怖かったが、怖い時ほどなぜ彼らは綺麗に整列したのか、頭が一杯になってしまい、やけに面白く感じられて、僕はビビリながら必死に笑いを堪えなければならなくなった。地獄だ。

テッペンは、僕に問いかける。

「お前、どこ中??」

怖気付きながら、答える。

「真野中。」

テッペン、睨み続ける。

「真野か。アイツ知ってるけ?」

悪友の名前だった。

「知ってる。よく遊ぶ。」

テッペン、いきなり優しくなる。

「なんや、そうやったんか。止めてすまんな。行ってええで。」

(え!?いいの!?もう終わり!?)

 

随分あっさりと僕は解放されてしまった。

あれ!?リンチは!?カツアゲは!?

はい。これでもう終わりなのだ。

 

あいつらは、僕がどこ中なのか、誰の友達なのか、それを確認する為だけにここまで30人で歩いて来たことになる。

めっちゃアホや……。

みんな、背中を向けてまたさっきの居場所へと戻っていく。

殴られたくなかったけど、不本意というか、腰砕けというか、なんといえばいいのか…。

 

 

最後に残された1人が、僕にメンチを切って来た。

恐らく、彼はアホの子だ。アホすぎて、なぜ皆が帰るのか、事態をイマイチ理解できていないが、皆が帰るのでなんとなくそれに合わせて帰ろうとするけども、とりあえず一度だけオラオラしたかったのだろう。

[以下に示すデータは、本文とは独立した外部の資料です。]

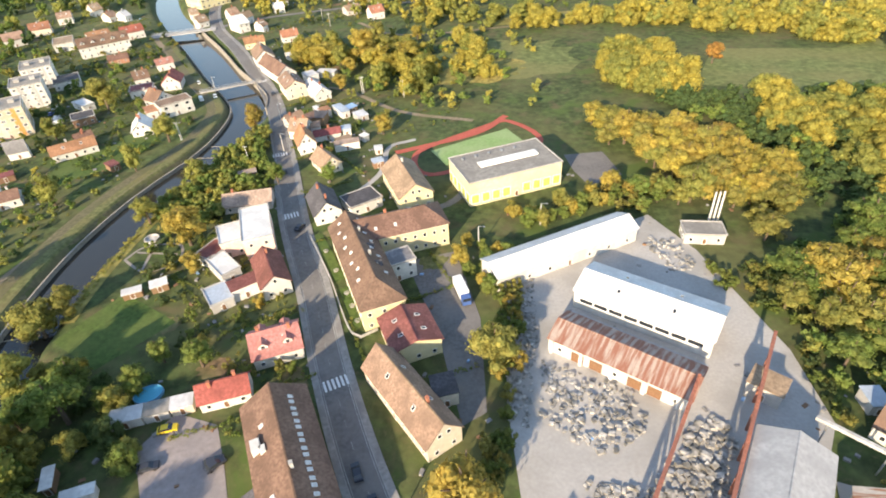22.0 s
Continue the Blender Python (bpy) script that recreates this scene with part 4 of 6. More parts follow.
for s in (-1, 1):
    opening("tall", ch, 31, s * 10.0, 4.6, 0 if s > 0 else 180)
    boxed("aisle", "wall_church_white", ch, 7.5, min(s * 8, s * 10.0), -1, 26.5, max(s * 8, s * 10.0), 4.2)
    bm = bmesh.new()
    for q in box(bm, 7.2, min(s * 7.9, s * 10.4), 4.2, 26.8, max(s * 7.9, s * 10.4), 4.4):
        q.co.z += 1.3 if abs(q.co.y) < 9 else 0
    part("aisle_roof", bm, "roof_lightgrey", ch)
    for k in range(4):
        opening("small", ch, 10.5 + k * 4.6, s * 10.0, 1.5, 0 if s > 0 else 180)
for k in range(3):
    boxed("step", "stone_wall", ch, -4.2 + k * 0.6, -3.4 + k * 0.4, -1, -2.4, 3.4 - k * 0.4, -0.15 + k * 0.17)
boxed("portal", "wall_church_white", ch, -2.4, -2.2, -1, -1.2, 2.2, 5.2)
opening("gate", ch, -2.4, 0, 0.0, 90, "door")
for z in (10.0, 15.0, 21.5):
    for s in ((-1.1, 1.1) if z > 20 else (0.0,)):
        opening("tall", ch, -1.2 if z < 19 else -0.7, s, z, 90)
        opening("tall", ch, 2.8 + s, -4.0 if z < 19 else -3.5, z, 180), opening("tall", ch, 2.8 + s, 4.0 if z < 19 else 3.5, z, 0)
bm = bmesh.new()
for (ax, ay) in ((1, 0), (0, 1)):
    for s in (-1, 1):
        pts = [(2.8 + s * 3.6 * ax + k * 3.5 * ay, s * 3.6 * ay + k * 3.5 * ax, z) for k, z in ((-1, 27.0), (1, 27.0), (0, 31.0))]
        c = bm.verts.new((2.8, 0, 31.0))
        v = [bm.verts.new(p) for p in pts]
        bm.faces.new(v), bm.faces.new((v[0], v[2], c)), bm.faces.new((v[2], v[1], c))
bmesh.ops.recalc_face_normals(bm, faces=bm.faces)
for f in bm.faces:
    f.material_index = 1 if abs(f.normal.z) > 0.3 else 0
part("tower_gable", bm, ("wall_church_white", "copper_spire"), ch)
# Grey strips put the shadow lines of the tower ledges into colour.
for z, o in ((9.0, 0.3), (14.0, 0.3), (19.5, 0.4), (27.1, 0.15)):
    for s in (-1, 1):
        boxed("flashing", "roof_zinc", ch, -1.3 - o, s * (4.0 + o) - 0.06, z, 6.9 + o, s * (4.0 + o) + 0.06, z + 0.14)
    boxed("flashing", "roof_zinc", ch, -1.26 - o, -4.0 - o + 0.06, z, -1.14 - o, 4.0 + o - 0.06, z + 0.14)
for k in range(5):
    for s in (-1, 1):
        boxed("ornament", "copper_spire", ch, -0.4 + k * 1.6 - 0.15, s * 4.05 - 0.12, 19.6, -0.4 + k * 1.6 + 0.15, s * 4.05 + 0.12, 20.3)
    boxed("ornament", "copper_spire", ch, -1.32, -3.2 + k * 1.6 - 0.15, 19.6, -1.1, -3.2 + k * 1.6 + 0.15, 20.3)
for px in (-0.9, 6.5):
    for py in (-3.7, 3.7):
        bm = bmesh.new()
        box(bm, px - 0.4, py - 0.4, 19.4, px + 0.4, py + 0.4, 22.6)
        bmesh.ops.create_cone(bm, cap_ends=True, segments=4, radius1=0.6, radius2=0.02, depth=2.0, matrix=Matrix.Translation((px, py, 23.6)))
        part("pinnacle", bm, "wall_church_white", ch)
for s in (-1, 1):
    # The same grey strips, drawn as shadow lines along the eaves.
    boxed("flashing", "roof_zinc", ch, 4.2, s * 8.75 - 0.08, 10.95, 36, s * 8.75 + 0.08, 11.1)
    boxed("flashing", "roof_zinc", ch, 7.2, s * 10.45 - 0.08, 4.3, 26.8, s * 10.45 + 0.08, 4.45)
    bm = bmesh.new()
    v = [bm.verts.new(q) for q in ((0.1, s * 6.2 - 2.4, 11.4), (0.1, s * 6.2 + 2.4, 11.4), (0.1, s * 6.2, 15.0), (3.0, s * 6.2, 15.0), (3.0, s * 6.2 - 2.4, 11.4), (3.0, s * 6.2 + 2.4, 11.4))]
    for f in ((0, 1, 2), (0, 2, 3, 4), (1, 5, 3, 2), (3, 5, 4)):
        bm.faces.new([v[i] for i in f])
    bmesh.ops.recalc_face_normals(bm, faces=bm.faces)
    part("turret_gable", bm, "wall_church_white", ch)
    for k in range(3):
        opening("small", ch, 1.4 + k * 1.5, s * 8.5, 4.5, 0 if s > 0 else 180)
    opening("tall", ch, 0.2, s * 6.2 + 1.2, 1.8, 90), opening("tall", ch, 0.2, s * 6.2 - 1.2, 1.8, 90)
    for k in range(3):
        boxed("pilaster", "wall_church_white", ch, -0.05, s * 6.2 - 2.3 + k * 2.1, -1, 0.2, s * 6.2 - 1.9 + k * 2.1, 11.3)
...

そいつはやけにレインボーな原付のヘルメットを被っていて、それがまたそいつの脳内お花畑具合を見事に表していた。

無視した。僕でも分かる。こいつは多勢でしかヤイヤイできないやつだ。

暫く無視が続くと、さすがに面白くなくなったのか、そいつは僕の足の近くにツバを吐いてクルッと背を向けて行ってしまった。

 

ヤンキーが背を向けると同時に、レインボーヘルメットの後方部分が露わになった。

 

 

 

あれ、あの校章………

 

 

 

いやそれ僕のヘルメット!!!!

 

 

それ僕のダサいヘルメットー!!!!

 

 

犯人お前かー!!!!

 

 

勝手にデコレーションして愛用すなー!!!!

 

 

 

僕のヘルメットは、地元の弱小ヤンキーに前後逆に被られて、それはそれは大事に扱われていたのだった。